Para ele, esse formato, longe de acabar, vai adotar novas formas de interação com o público, usando também o ambiente digital: “Os comunicadores vão buscar uma extensão da conversa deles com o público pelos meios digitais”. Em sua opinião, “os programas de auditório são uma fonte importante de receita para as TVs, é difícil substituir o endosso que o apresentador passa para uma marca ou um produto”. 

Almeida destaca a proximidade que o apresentador Fausto Silva tem com as marcas e produtos que apresenta. “Ele procura conhecer a fábrica, o dono, os funcionários e ainda sugere adaptações nas mensagens que passa para seu público”, ressalta. 

O mesmo pode-se dizer de Silvio Santos, que vende em seu programa produtos das próprias empresas.
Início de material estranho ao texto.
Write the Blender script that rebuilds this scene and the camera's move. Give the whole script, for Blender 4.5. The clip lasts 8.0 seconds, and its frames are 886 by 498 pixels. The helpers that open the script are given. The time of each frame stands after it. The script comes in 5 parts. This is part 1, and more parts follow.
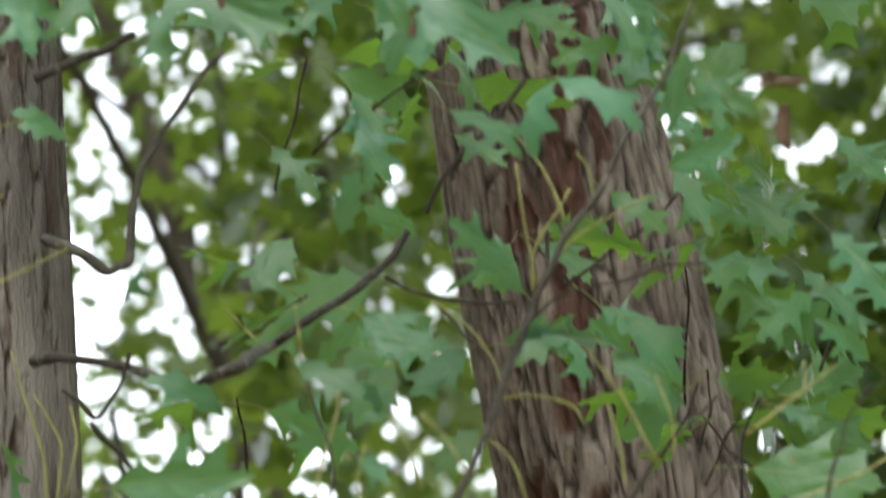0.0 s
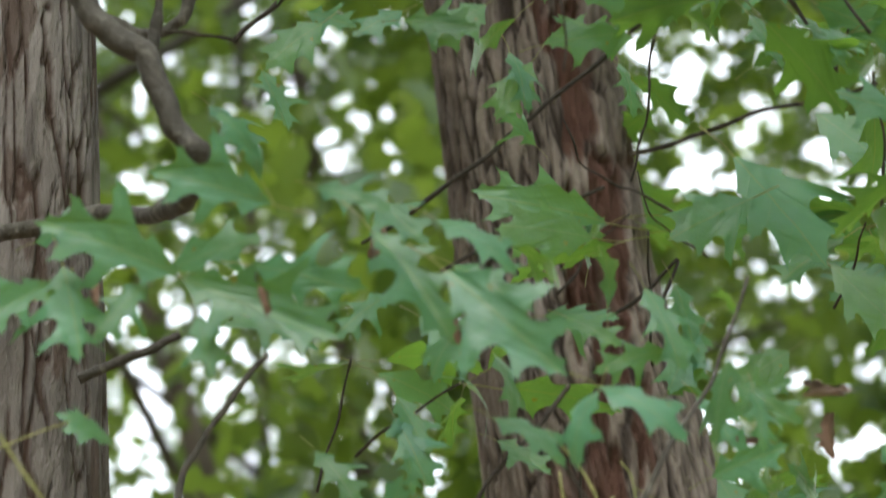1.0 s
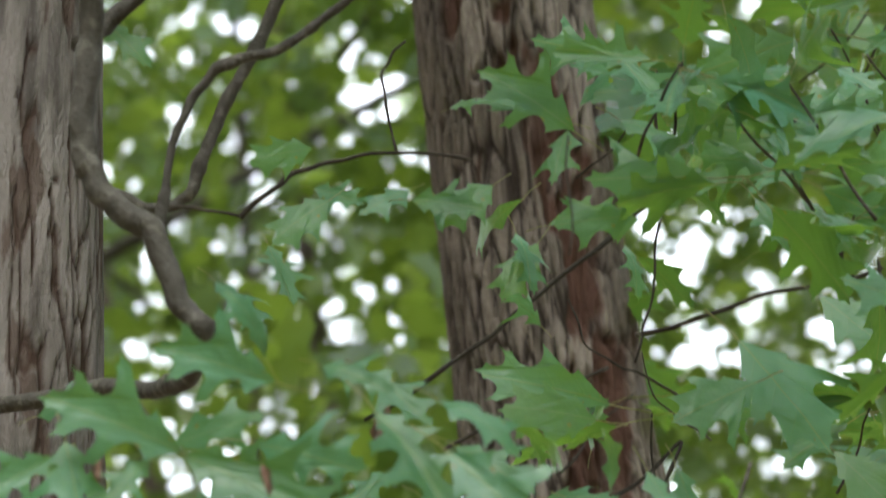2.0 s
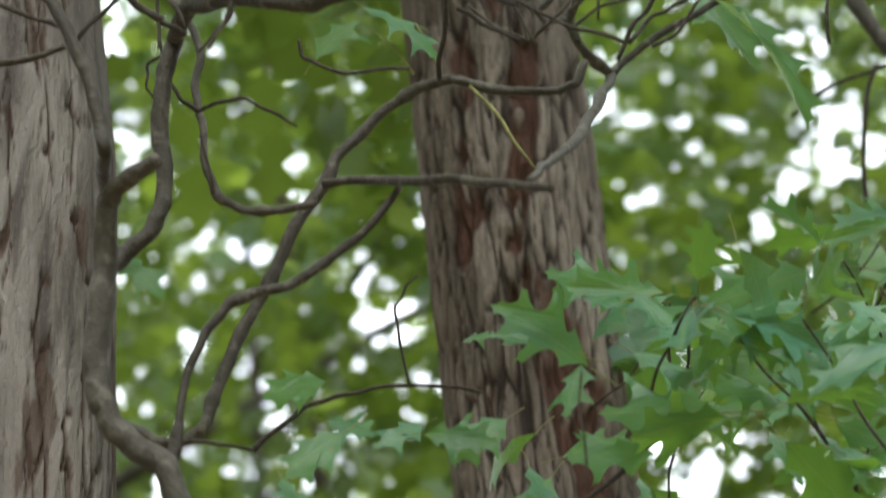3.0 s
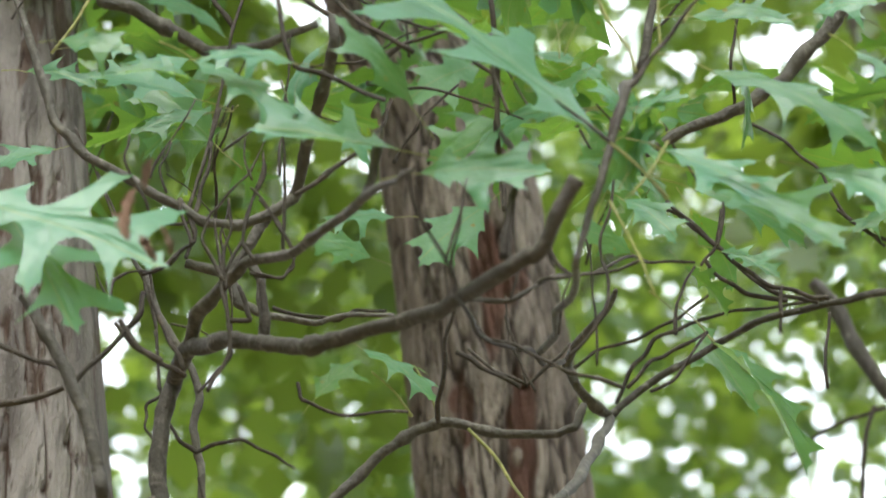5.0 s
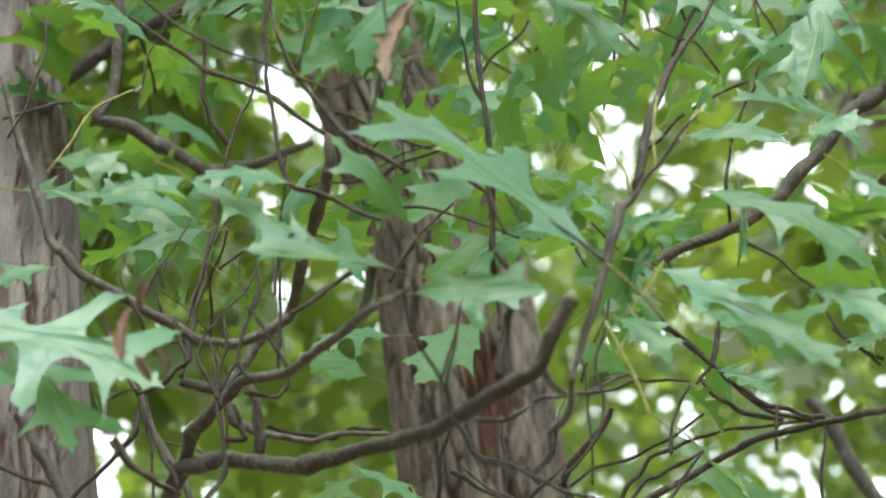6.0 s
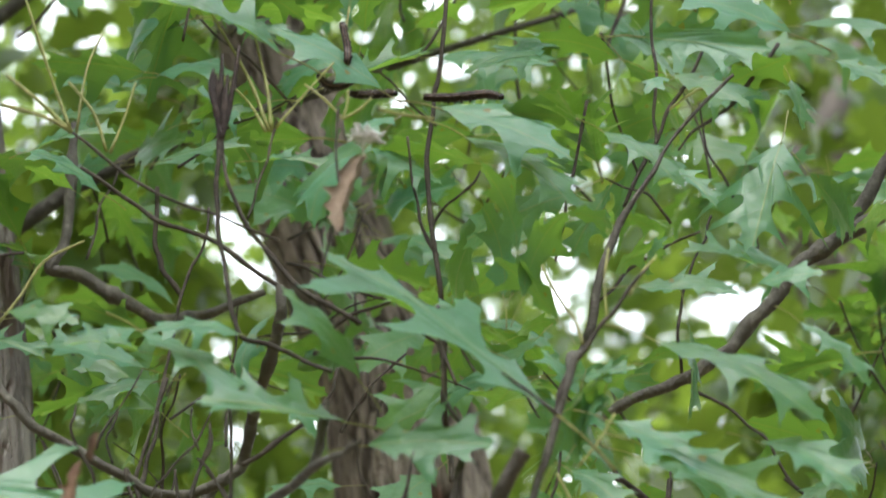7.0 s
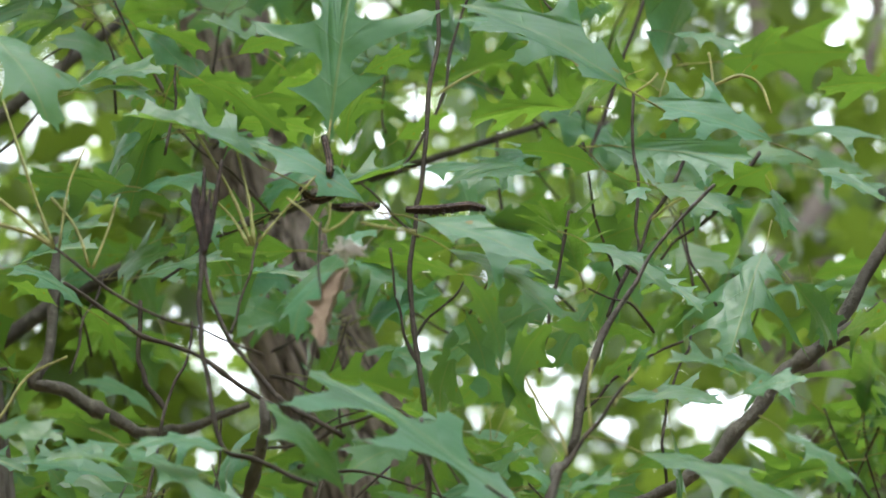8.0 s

A fórmula é tão lucrativa que fez do apresentador, proprietário do próprio canal de televisão. 

O que é veiculado nas TVs é o grande motivador das conversas no meio digital, lembra o vice-presidente da Publicis. “A transmissão ao vivo da decisão da Libertadores foi o assunto mais comentado no Twitter, no TikTok e em todo o meio digital. Assim como o que acontece nos reality shows.” 

O diretor de marketing do Santander, Igor Puga, chama a atenção para o erro do raciocínio dualista, que exacerba a importância do digital e menospreza a dos veículos tradicionais. Em recente artigo ele mostra que as plataformas digitais, como Google, Facebook, Microsoft e Apple estão ultrapassando empresas tradicionais entre os maiores anunciantes nas TVs, rádios e jornais. 

Almeida dá o exemplo do lançamento do aplicativo de compartilhamento de vídeos TikTok no Brasil durante o reality show A Fazenda, da Rede Record. A exposição na TV fez os downloads aumentarem exponencialmente no mercado brasileiro. 

Quatorze ações de marketing com o líder do programa, o Fazendeiro, durante o programa, fizeram a página de A Fazenda no TikTok se tornar o reality show mais acompanhado em todo mundo, com 5,6 milhões de seguidores na plataforma. E o programa na TV saltou em audiência de 6,9 em 2019 para 11 em 2020. 

O publicitário diz que “tira o chapéu” para comunicadores como Fausto Silva e Silvio Santos, que conseguem entreter um auditório durante horas com espontaneidade e proximidade, sabendo como conduzir as interações com o público. 

A faixa horária ocupada pelos dois, domingo à tarde, segundo Almeida, ficou consagrada para programas familiares. Ele ainda não arrisca palpites sobre como ela será ocupada no futuro, nem quem seriam os possíveis candidatos a substituir os atuais apresentadores. Mas já enxerga alguns talentos despontando com desembaraço e empatia com o público. 

Rodrigues, da McCann, afirma que a publicidade irá aonde for a audiência. “Não adianta fazer uma programação que nós (um pequeno grupo) achamos bacana. O público tem que gostar. Isso é o que define se uma empresa vai patrocinar ou não um programa”, diz.